BEGIN SUPPLIED MATERIAL

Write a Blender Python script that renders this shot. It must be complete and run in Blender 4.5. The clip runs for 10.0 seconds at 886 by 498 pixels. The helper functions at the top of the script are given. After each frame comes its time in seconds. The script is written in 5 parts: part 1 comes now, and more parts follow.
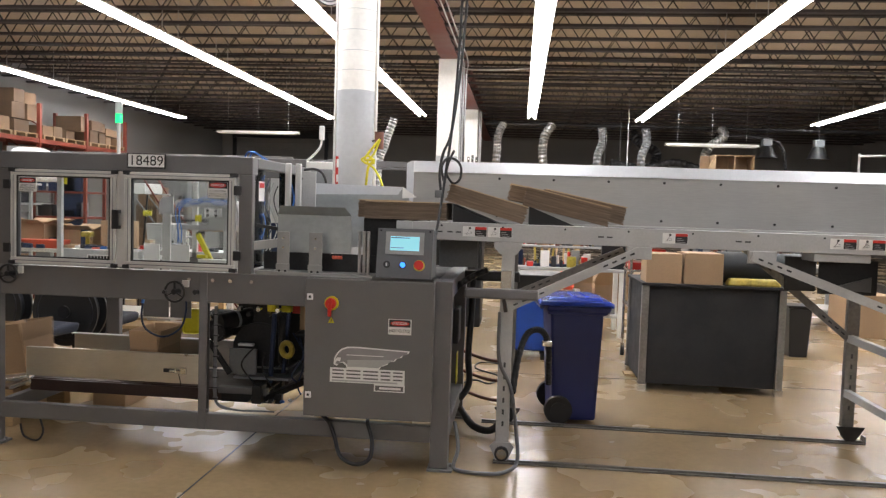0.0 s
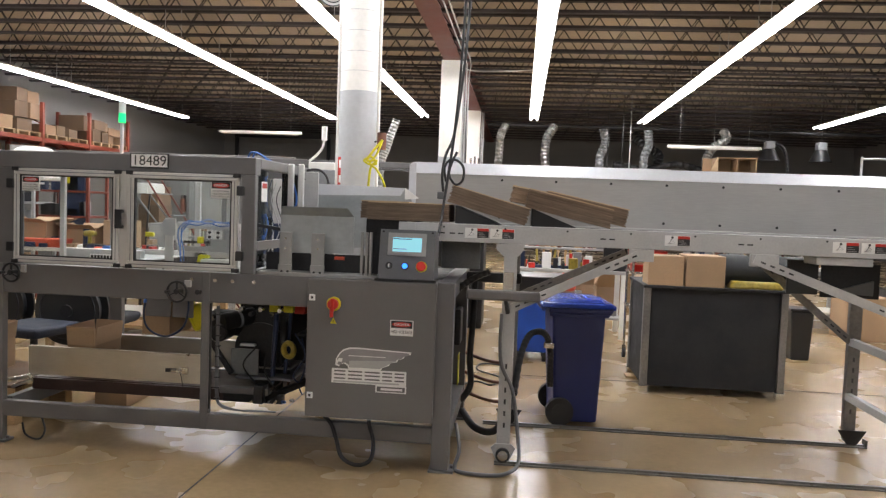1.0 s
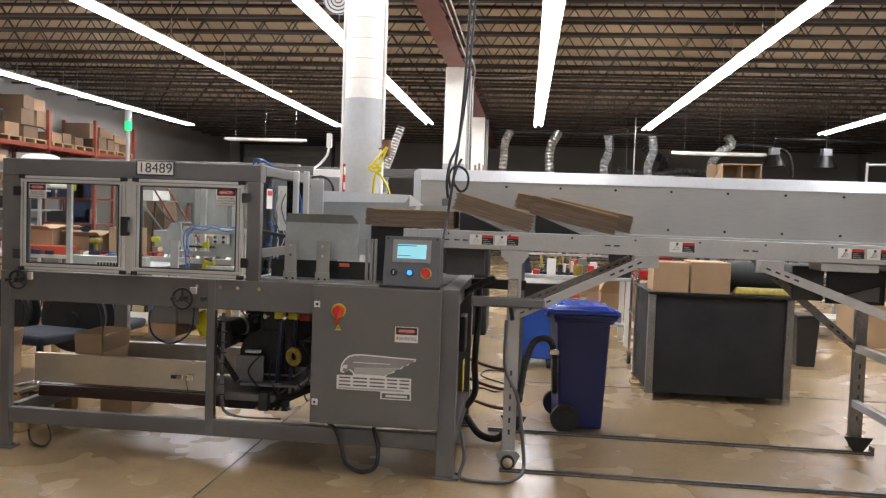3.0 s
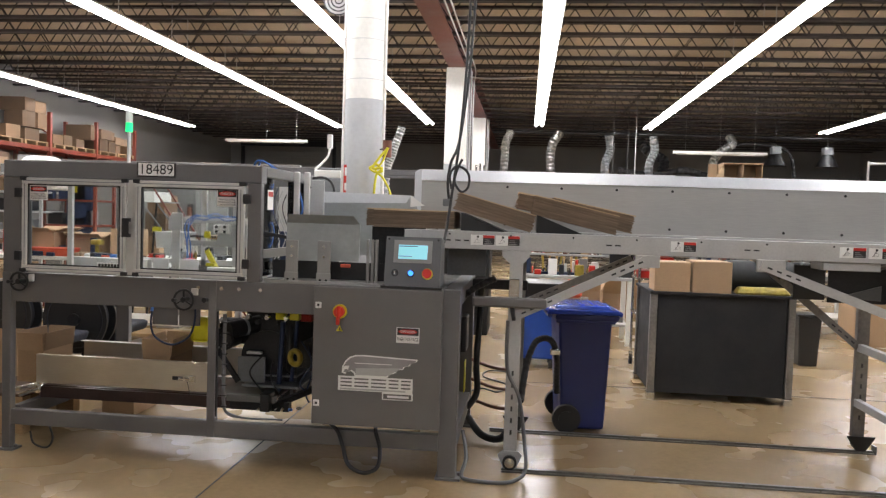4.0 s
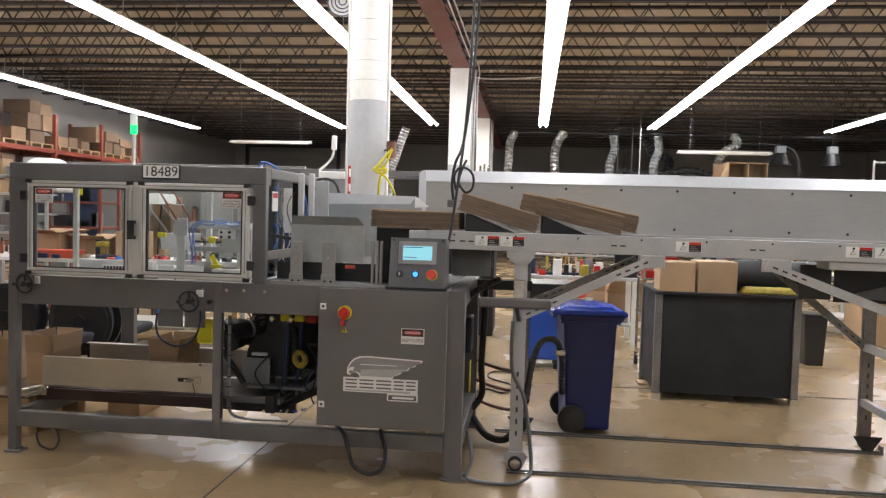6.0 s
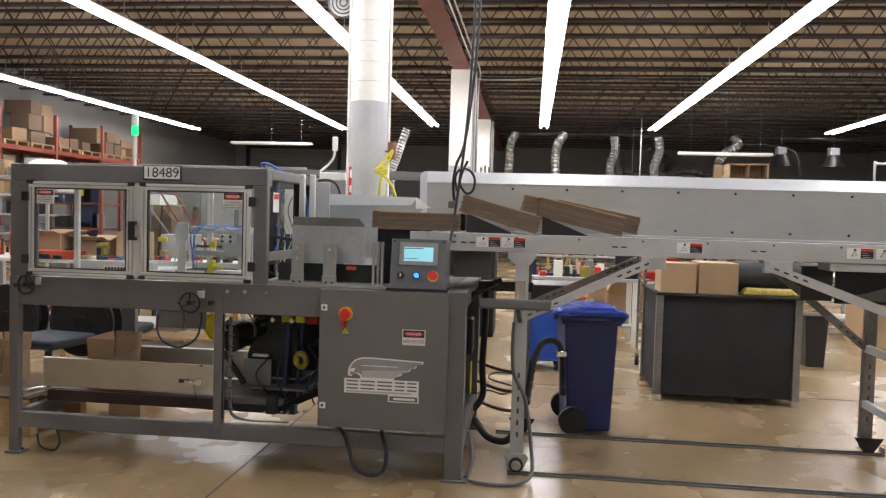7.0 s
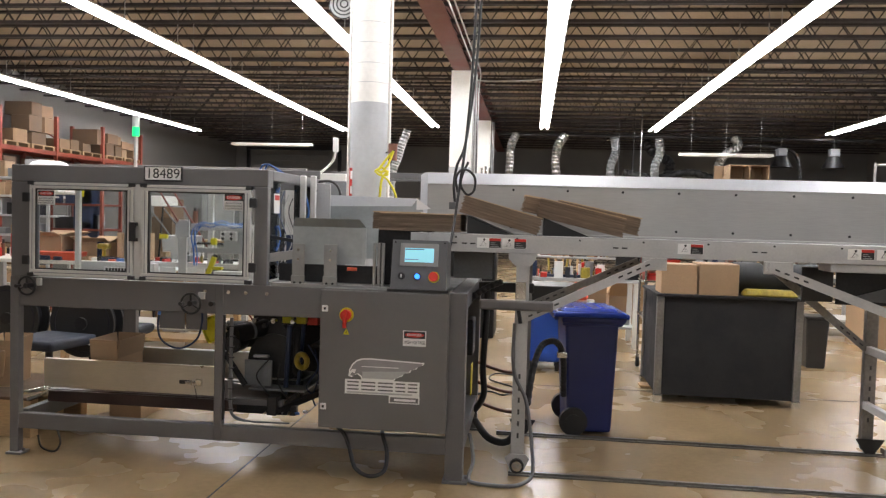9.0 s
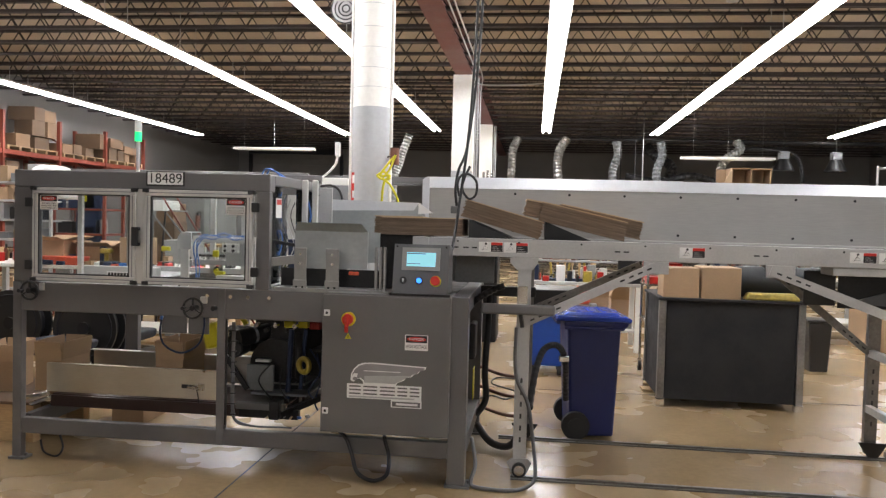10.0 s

END SUPPLIED MATERIAL

▶ DIRECTIVE: Copy out all of the data word for word. Do not carry over any picture.

▶ CORRECT RESPONSE:
Write a Blender Python script that renders this shot. It must be complete and run in Blender 4.5. The clip runs for 10.0 seconds at 886 by 498 pixels. The helper functions at the top of the script are given. After each frame comes its time in seconds. The script is written in 5 parts: part 1 comes now, and more parts follow.
0.0 s
1.0 s
3.0 s
4.0 s
6.0 s
7.0 s
9.0 s
10.0 s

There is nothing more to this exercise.